╔══
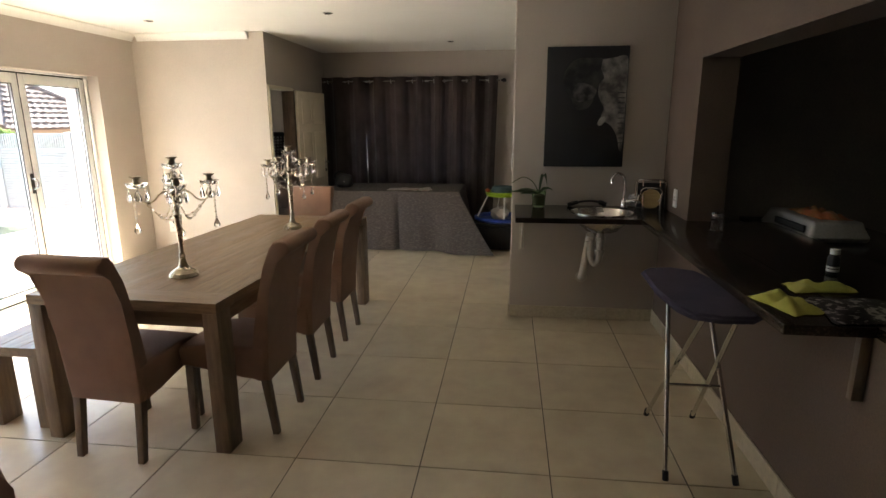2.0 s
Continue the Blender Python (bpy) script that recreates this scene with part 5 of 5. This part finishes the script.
# ironing board
ib = thing("ironing_board", "folding ironing board with navy cover and steel tube legs", "ironing board", pose(0.82, 3.32, 0) @ Matrix.Diagonal((1, 1, 1.035, 1)))
bm = bmesh.new()
outline = [(-0.17, -0.12), (-0.13, -0.21), (-0.03, -0.25), (0.09, -0.24), (0.15, -0.18), (0.165, -0.05), (0.13, 0.2), (0.08, 0.42), (-0.02, 0.48), (-0.13, 0.46), (-0.18, 0.40), (-0.18, 0.1)]
lo, hi = [bm.verts.new((x, y, 0.805)) for x, y in outline], [bm.verts.new((x, y, 0.835)) for x, y in outline]
bm.faces.new(lo[::-1]), bm.faces.new(hi)
for i in range(len(outline)):
    j = (i + 1) % len(outline)
    bm.faces.new((lo[i], lo[j], hi[j], hi[i]))
bmesh.ops.bevel(bm, geom=bm.edges[:], offset=0.011, segments=3, affect="EDGES")
part("board", bm, M_NAVY, ib)
for xa, xb in ((-0.10, -0.075), (0.20, 0.09)):
    lg = part("leg", tube([(xa, 0.0, 0.012), (xb, 0.30, 0.805)], 0.0105, 10), M_CHROME, ib)
    part("foot", tube([(xa, -0.003, 0.0), (xa + (xb - xa) * 0.04, 0.012, 0.04)], 0.0135, 10), M_GASKET, lg)
for xa, xb in ((-0.05, -0.055), (0.19, 0.07)):
    lg = part("leg", tube([(xa, 0.57, 0.012), (xb, -0.14, 0.805)], 0.0105, 10), M_CHROME, ib)
    part("foot", tube([(xa, 0.573, 0.0), (xa, 0.555, 0.04)], 0.0135, 10), M_GASKET, lg)
part("crossbar", tube([(-0.09, 0.14, 0.385), (0.15, 0.14, 0.385)], 0.007, 8), M_CHROME, ib)

# things on the hatch counter
M_YELLOW = mat("yellow-green cloth", (0.50, 0.50, 0.11), (0.38, 0.37, 0.07), rough=0.95, scale=9, fine=300, bump=0.3)


def solid_at(bm, name, material, label, category, m):
    ob = solid(name, bm, material, label, category)
    ob.matrix_basis = m
    return ob


def cloth_heap(name, sx, sy, h, material, label, category, m, seed):
    bm = bmesh.new()
    bmesh.ops.create_grid(bm, x_segments=22, y_segments=16, size=0.5)
    off = Vector((seed * 3.1, seed * 1.7, 0))
    for v in bm.verts:
        r = max(abs(v.co.x), abs(v.co.y)) * 2
        q = Vector((v.co.x * sx, v.co.y * sy, 0))
        e = 1 + 0.2 * noise.noise(q * 14 + off)
        z = h * (0.55 + 0.8 * noise.noise(q * 20 + off)) * (1 - r ** 3)
        v.co = Vector((q.x * e, q.y * e, max(z, 0.0) + 0.004))
    bmesh.ops.solidify(bm, geom=bm.faces[:], thickness=0.002)
    return solid_at(bm, name, material, label, category, m)


cloth_heap("duster", 0.13, 0.22, 0.05, M_YELLOW, "crumpled yellow-green dust cloth on the counter", "cloth", pose(0.975, 3.03, CZ + 0.002, 0, 0, 18), 1)
cloth_heap("duster", 0.24, 0.12, 0.03, M_YELLOW, "folded yellow-green dust cloth on the counter", "cloth", pose(1.20, 3.25, CZ + 0.002, 0, 0, 5), 2)
M_PRINT = mat("black and white printed cloth", (0.02, 0.018, 0.016), (0.30, 0.28, 0.25), rough=0.8, scale=38, fine=200, bump=0.2, mix=(0.52, 0.6))
cloth_heap("place_mat", 0.30, 0.26, 0.012, M_PRINT, "dark place mat with a pale leaf pattern", "mat", pose(1.19, 2.985, CZ + 0.002, 0, 0, 4), 3)
jar = thing("glass_jar", "small clear glass jar with a metal lid", "jar", pose(1.23, 4.44, CZ + 0.001))
part("body", lathe([(0.034, 0), (0.037, 0.006), (0.037, 0.07), (0.03, 0.082), (0.03, 0.09), (0.027, 0.09), (0.033, 0.068), (0.033, 0.008), (0.002, 0.006)], 20), M_CRYSTAL, jar)
part("lid", lathe([(0.033, 0.088), (0.033, 0.103), (0.03, 0.105), (0.002, 0.105)], 20), M_STEEL, jar, "steel lid")
bt = thing("spice_bottle", "small dark bottle with white label bands", "bottle", pose(1.37, 3.49, CZ + 0.001))
part("body", lathe([(0.022, 0), (0.024, 0.004), (0.024, 0.07), (0.016, 0.082), (0.016, 0.09)], 18), M_LEATHER, bt)
for a, b in ((0.012, 0.022), (0.027, 0.034)):
    part("label_band", lathe([(0.0243, a), (0.0247, a + 0.001), (0.0247, b), (0.0243, b + 0.001)], 18), M_PLASTIC, bt, "white label band")
part("cap", lathe([(0.019, 0.086), (0.019, 0.107), (0.002, 0.108)], 18), M_PLASTIC, bt, "white cap")

# dark kitchen
M_CAB = mat("dark kitchen cabinet", (0.02, 0.016, 0.014), (0.014, 0.011, 0.01), rough=0.5, scale=5, stretch=(6, 6, 0.8))
kc = thing("kitchen_cabinet", "dark low kitchen cabinets under a black worktop", "cabinet", pose(1.75, 3.0, 0))
part("body", box(0.0, 0.6, 0, 2.35, 0.08, 0.84), M_CAB, kc)
part("plinth", box(0.04, 0.56, 0.02, 2.33, 0, 0.079), M_CAB, kc)
for i in range(4):
    d = part("door", box(-0.02, -0.001, 0.01 + 0.585 * i, 0.575 + 0.585 * i, 0.1, 0.82, bevel=0.003), M_CAB, kc)
    part("handle", tube([(-0.035, 0.5 + 0.585 * i, 0.6), (-0.035, 0.5 + 0.585 * i, 0.75)], 0.005, 8), M_CHROME, d)
part("worktop", box(-0.03, 0.62, -0.01, 2.36, 0.841, 0.87, bevel=0.003), M_GRANITE, kc)
M_APPL = mat("light grey appliance shell", (0.48, 0.48, 0.47), (0.42, 0.42, 0.41), rough=0.35, bump=0.02)
ap = thing("bread_maker", "low light grey kitchen appliance with a dark window", "appliance", pose(1.91, 4.74, 0.872))
bm = box(-0.17, 0.17, -0.33, 0.33, 0, 0.12, bevel=0.03, seg=4)
for v in bm.verts:
    if v.co.z > 0.06:
        v.co.y *= 0.9
        v.co.x *= 0.85
part("body", bm, M_APPL, ap)
part("window", box(-0.171, -0.158, -0.25, 0.12, 0.045, 0.088, bevel=0.005), M_GASKET, ap, "dark oval window")
M_ORANGE = mat("orange food wrapper", (0.42, 0.12, 0.04), (0.35, 0.20, 0.08), rough=0.35, scale=9, fine=80, mix=(0.4, 0.6))
cloth_heap("bread_packet", 0.16, 0.42, 0.05, M_ORANGE, "crumpled orange plastic bread packet", "packet", pose(1.91, 4.70, 0.995), 5)
solid("paper_towel_holder", tube([(2.1, 3.35, 0.872), (2.1, 3.35, 1.25)], 0.01, 8), M_CHROME, "thin upright chrome rod stand on the worktop", "holder")


# ---- floor tiles ----
def tile_mesh(w, h):
    bm = box(-w / 2, w / 2, -h / 2, h / 2, -0.006, 0.0, bevel=0.0012, seg=1)
    return mesh_of(bm, "tile", M_TILE, smooth=False)


full = tile_mesh(0.595, 0.595)
xs, ys = [-0.39 + 0.6 * i for i in range(-7, 6)], [2.695 + 0.6 * i for i in range(-7, 11)]
for x in xs:
    for y in ys:
        a, b, c, d = max(x, -4.30), min(x + 0.6, 2.5), y, min(y + 0.6, 8.8)
        if b - a < 0.05 or d - c < 0.05:
            continue
        whole = abs(b - a - 0.6) < 1e-6 and abs(d - c - 0.6) < 1e-6
        t = new("tile", full if whole else tile_mesh(b - a - 0.005, d - c - 0.005))
        t.parent = floor
        t.location = ((a + b) / 2, (c + d) / 2, 0.0)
╚══
## Exercise
Nothing outside the span should appear: copy exactly from the line with "Continue the Blender" through the line with "8), M_CHROME, ib)".

## Full output
Continue the Blender Python (bpy) script that recreates this scene with part 5 of 5. This part finishes the script.
# ironing board
ib = thing("ironing_board", "folding ironing board with navy cover and steel tube legs", "ironing board", pose(0.82, 3.32, 0) @ Matrix.Diagonal((1, 1, 1.035, 1)))
bm = bmesh.new()
outline = [(-0.17, -0.12), (-0.13, -0.21), (-0.03, -0.25), (0.09, -0.24), (0.15, -0.18), (0.165, -0.05), (0.13, 0.2), (0.08, 0.42), (-0.02, 0.48), (-0.13, 0.46), (-0.18, 0.40), (-0.18, 0.1)]
lo, hi = [bm.verts.new((x, y, 0.805)) for x, y in outline], [bm.verts.new((x, y, 0.835)) for x, y in outline]
bm.faces.new(lo[::-1]), bm.faces.new(hi)
for i in range(len(outline)):
    j = (i + 1) % len(outline)
    bm.faces.new((lo[i], lo[j], hi[j], hi[i]))
bmesh.ops.bevel(bm, geom=bm.edges[:], offset=0.011, segments=3, affect="EDGES")
part("board", bm, M_NAVY, ib)
for xa, xb in ((-0.10, -0.075), (0.20, 0.09)):
    lg = part("leg", tube([(xa, 0.0, 0.012), (xb, 0.30, 0.805)], 0.0105, 10), M_CHROME, ib)
    part("foot", tube([(xa, -0.003, 0.0), (xa + (xb - xa) * 0.04, 0.012, 0.04)], 0.0135, 10), M_GASKET, lg)
for xa, xb in ((-0.05, -0.055), (0.19, 0.07)):
    lg = part("leg", tube([(xa, 0.57, 0.012), (xb, -0.14, 0.805)], 0.0105, 10), M_CHROME, ib)
    part("foot", tube([(xa, 0.573, 0.0), (xa, 0.555, 0.04)], 0.0135, 10), M_GASKET, lg)
part("crossbar", tube([(-0.09, 0.14, 0.385), (0.15, 0.14, 0.385)], 0.007, 8), M_CHROME, ib)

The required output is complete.